• [MATERIAL]
++++

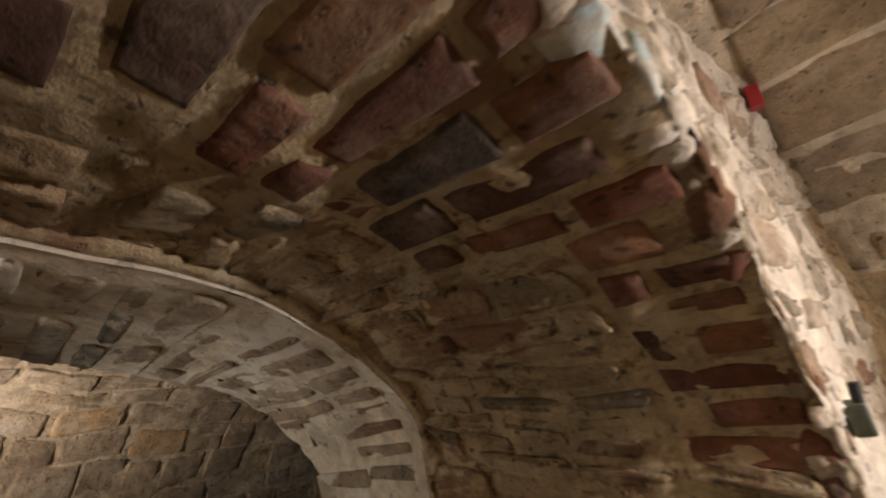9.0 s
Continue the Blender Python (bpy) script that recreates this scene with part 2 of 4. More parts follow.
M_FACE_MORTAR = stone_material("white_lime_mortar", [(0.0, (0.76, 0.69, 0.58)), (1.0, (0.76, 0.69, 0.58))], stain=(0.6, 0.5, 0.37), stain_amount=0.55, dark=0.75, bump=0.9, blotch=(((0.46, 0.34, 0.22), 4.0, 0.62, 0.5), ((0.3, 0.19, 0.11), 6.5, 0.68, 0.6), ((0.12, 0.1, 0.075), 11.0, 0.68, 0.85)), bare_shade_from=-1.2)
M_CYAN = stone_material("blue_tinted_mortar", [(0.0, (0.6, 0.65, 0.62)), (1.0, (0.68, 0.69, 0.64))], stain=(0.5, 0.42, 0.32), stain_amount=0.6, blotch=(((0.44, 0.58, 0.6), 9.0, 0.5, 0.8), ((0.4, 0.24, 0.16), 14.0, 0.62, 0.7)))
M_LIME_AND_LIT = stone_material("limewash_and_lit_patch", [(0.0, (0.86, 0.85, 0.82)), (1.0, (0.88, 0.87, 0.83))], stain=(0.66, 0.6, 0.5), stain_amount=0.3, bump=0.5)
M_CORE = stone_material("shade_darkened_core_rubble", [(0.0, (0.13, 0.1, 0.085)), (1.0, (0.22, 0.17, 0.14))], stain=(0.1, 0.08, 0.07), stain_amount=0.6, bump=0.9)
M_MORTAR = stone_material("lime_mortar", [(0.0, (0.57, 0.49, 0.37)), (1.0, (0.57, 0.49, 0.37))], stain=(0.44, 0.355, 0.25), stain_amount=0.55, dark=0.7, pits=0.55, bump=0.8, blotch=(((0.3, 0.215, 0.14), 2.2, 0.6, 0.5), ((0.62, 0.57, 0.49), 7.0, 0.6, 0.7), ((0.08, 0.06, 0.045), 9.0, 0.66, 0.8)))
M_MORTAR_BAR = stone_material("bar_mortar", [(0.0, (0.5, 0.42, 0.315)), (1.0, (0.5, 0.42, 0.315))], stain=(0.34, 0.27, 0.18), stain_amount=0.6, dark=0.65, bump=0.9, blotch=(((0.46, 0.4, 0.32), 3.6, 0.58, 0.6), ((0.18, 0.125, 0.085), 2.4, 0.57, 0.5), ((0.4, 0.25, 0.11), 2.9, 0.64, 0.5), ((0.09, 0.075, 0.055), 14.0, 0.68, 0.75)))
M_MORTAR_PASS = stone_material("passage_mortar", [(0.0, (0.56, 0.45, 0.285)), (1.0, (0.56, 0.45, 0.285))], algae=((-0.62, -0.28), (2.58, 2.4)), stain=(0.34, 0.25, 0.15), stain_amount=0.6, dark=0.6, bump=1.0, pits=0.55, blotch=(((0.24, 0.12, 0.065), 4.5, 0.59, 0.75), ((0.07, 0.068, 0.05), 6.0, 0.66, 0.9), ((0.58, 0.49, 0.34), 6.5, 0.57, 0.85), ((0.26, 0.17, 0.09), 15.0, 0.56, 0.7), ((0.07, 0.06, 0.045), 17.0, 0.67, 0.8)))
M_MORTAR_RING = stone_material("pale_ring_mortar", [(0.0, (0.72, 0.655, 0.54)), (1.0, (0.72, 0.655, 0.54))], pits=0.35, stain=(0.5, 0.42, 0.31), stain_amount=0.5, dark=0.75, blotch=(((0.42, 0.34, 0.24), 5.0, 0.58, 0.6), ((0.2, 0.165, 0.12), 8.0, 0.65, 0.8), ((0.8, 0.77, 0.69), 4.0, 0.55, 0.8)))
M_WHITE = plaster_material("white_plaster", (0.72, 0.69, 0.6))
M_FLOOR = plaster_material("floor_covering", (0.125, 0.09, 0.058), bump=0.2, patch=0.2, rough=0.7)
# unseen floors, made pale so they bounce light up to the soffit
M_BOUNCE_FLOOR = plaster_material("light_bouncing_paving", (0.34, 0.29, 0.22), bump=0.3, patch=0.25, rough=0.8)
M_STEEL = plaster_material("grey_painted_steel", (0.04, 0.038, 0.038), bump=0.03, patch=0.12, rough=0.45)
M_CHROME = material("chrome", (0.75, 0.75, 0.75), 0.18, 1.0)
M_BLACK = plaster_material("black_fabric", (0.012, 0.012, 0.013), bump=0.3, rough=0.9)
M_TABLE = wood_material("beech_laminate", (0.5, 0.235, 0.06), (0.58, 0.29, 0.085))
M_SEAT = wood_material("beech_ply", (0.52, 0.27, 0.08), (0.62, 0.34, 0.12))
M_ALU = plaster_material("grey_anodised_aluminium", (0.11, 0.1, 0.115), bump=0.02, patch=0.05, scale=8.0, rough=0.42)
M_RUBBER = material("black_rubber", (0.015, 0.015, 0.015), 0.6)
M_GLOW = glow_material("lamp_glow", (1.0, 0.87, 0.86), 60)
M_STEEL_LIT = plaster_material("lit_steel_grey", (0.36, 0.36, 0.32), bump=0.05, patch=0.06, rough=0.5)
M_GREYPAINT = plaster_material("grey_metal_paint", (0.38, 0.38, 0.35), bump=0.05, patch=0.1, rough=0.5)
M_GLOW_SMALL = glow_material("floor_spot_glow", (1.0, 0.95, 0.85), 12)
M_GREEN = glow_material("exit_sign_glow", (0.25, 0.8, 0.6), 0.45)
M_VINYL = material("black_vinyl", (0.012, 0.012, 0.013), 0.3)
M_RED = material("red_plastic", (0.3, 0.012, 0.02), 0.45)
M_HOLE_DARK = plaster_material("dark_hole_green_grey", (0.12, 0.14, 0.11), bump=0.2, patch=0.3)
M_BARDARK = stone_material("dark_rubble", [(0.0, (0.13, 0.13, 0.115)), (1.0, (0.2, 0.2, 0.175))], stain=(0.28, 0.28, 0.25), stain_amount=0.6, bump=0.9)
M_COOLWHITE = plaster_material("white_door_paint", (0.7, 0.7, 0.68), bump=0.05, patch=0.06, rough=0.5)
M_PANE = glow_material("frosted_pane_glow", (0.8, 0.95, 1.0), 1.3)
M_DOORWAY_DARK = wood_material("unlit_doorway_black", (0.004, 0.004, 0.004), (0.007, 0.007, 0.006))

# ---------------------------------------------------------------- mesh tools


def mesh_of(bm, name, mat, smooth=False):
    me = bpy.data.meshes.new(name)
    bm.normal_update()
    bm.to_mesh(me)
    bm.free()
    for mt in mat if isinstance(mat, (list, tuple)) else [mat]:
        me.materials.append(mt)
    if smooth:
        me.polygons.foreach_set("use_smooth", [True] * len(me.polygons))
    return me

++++

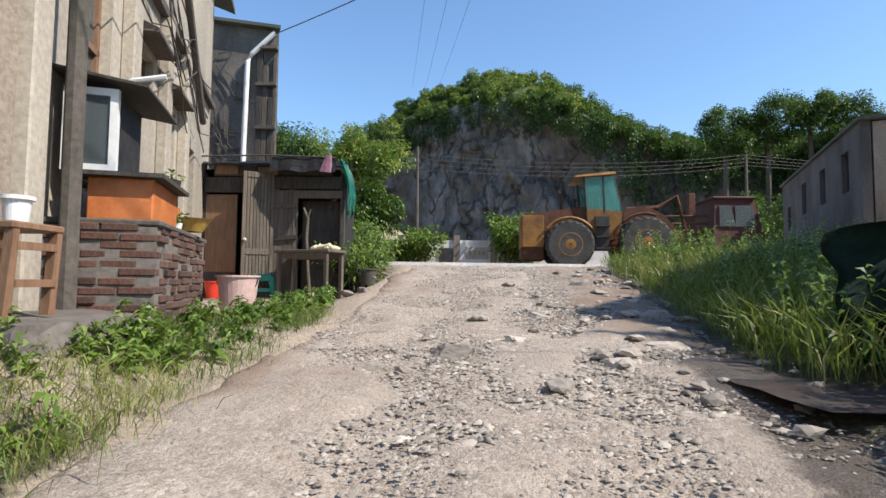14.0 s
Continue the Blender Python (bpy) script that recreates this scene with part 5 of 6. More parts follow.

++++

• [TASK] Report how many lines in the listing include the word "recreates". Give nothing but the count.

• [CORRECT ANSWER] 2